### Short task
From the listing below, pull out every line where the string "part" appears.

### Supplied data
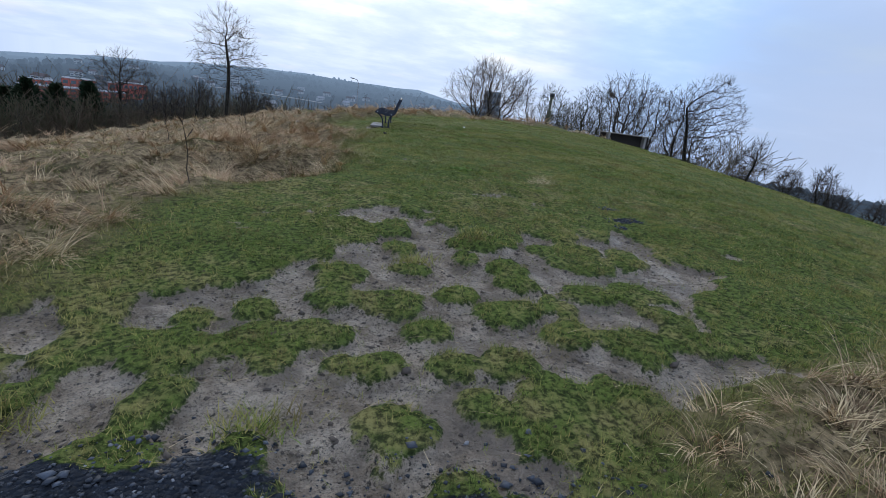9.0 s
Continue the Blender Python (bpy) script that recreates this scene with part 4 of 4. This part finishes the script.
def crumpled(name, x, y, size, mat, label, seed):
    """A crushed piece of litter."""
    rng = np.random.RandomState(seed)
    bm = bmesh.new()
    bmesh.ops.create_icosphere(bm, subdivisions=3, radius=1.0)
    for v in bm.verts:
        k = 1 + 0.35 * noise.noise(v.co * 2.2 + Vector((seed, 0, 0)))
        v.co = Vector((v.co.x * size[0], v.co.y * size[1], v.co.z * size[2])) * k
    ob = part(name, bm, mat, None)
    ob.matrix_world = pose(x, y, sz(x, y) + size[2] * 0.8 + 0.02, 0, 0, rng.uniform(0, 180))
    tagged(ob, label, "litter")


crumpled("litter_paper", 9.39, 28.21, (0.19, 0.035, 0.014), WHITE, "crumpled white paper litter on the lawn", 1)
TEAL = plain("teal_tin", (0.10, 0.30, 0.34), 0.35, 0.4)
crumpled("drink_can", 4.80, 25.95, (0.075, 0.04, 0.035), TEAL, "crushed blue and white drink can in the grass", 2)
crumpled("plastic_scrap", 3.97, 28.82, (0.09, 0.05, 0.02), WHITE, "scrap of pale plastic in the dead grass", 3)
crumpled("stone", 5.88, 23.97, (0.045, 0.03, 0.02), SHADE_STONE, "small dark grey stone on the turf", 4)
BRICK = plain("red_brick", (0.34, 0.13, 0.08), 0.85)
crumpled("brick_fragment", 3.35, 12.35, (0.022, 0.016, 0.012), BRICK, "small red brick fragment on the slag path", 5)
crumpled("brick_fragment", 2.2, 10.9, (0.018, 0.014, 0.010), BRICK, "small red brick fragment on the slag path", 6)


# clods and stones on the bare mud and in the hole
def clods():
    rng = np.random.RandomState(108)
    n = 5000
    x, y = rng.uniform(0.5, 8, n), rng.uniform(13, 17.2, n)
    k = mud_mask(x, y) > 0.5
    hx, hy = 8.75 + rng.normal(0, 0.28, 160), 23.42 + rng.normal(0, 0.11, 160)
    x, y = np.concatenate([x[k][:1200], hx]), np.concatenate([y[k][:1200], hy])
    size = np.clip(rng.lognormal(math.log(0.010), 0.5, len(x)), 0.004, 0.045)
    tagged(new("mud_clods", pebbles("mud_clods", x, y, size, rng, CLOD, 0.1)), "small clods and stones trodden into the mud", "stones", kind="stuff")


CLOD = plain("brown_mud_clods", (0.11, 0.085, 0.065), 0.8, 0.0, 0.5, 3, 0.3)
clods()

### Response to this task
Continue the Blender Python (bpy) script that recreates this scene with part 4 of 4. This part finishes the script.
    ob = part(name, bm, mat, None)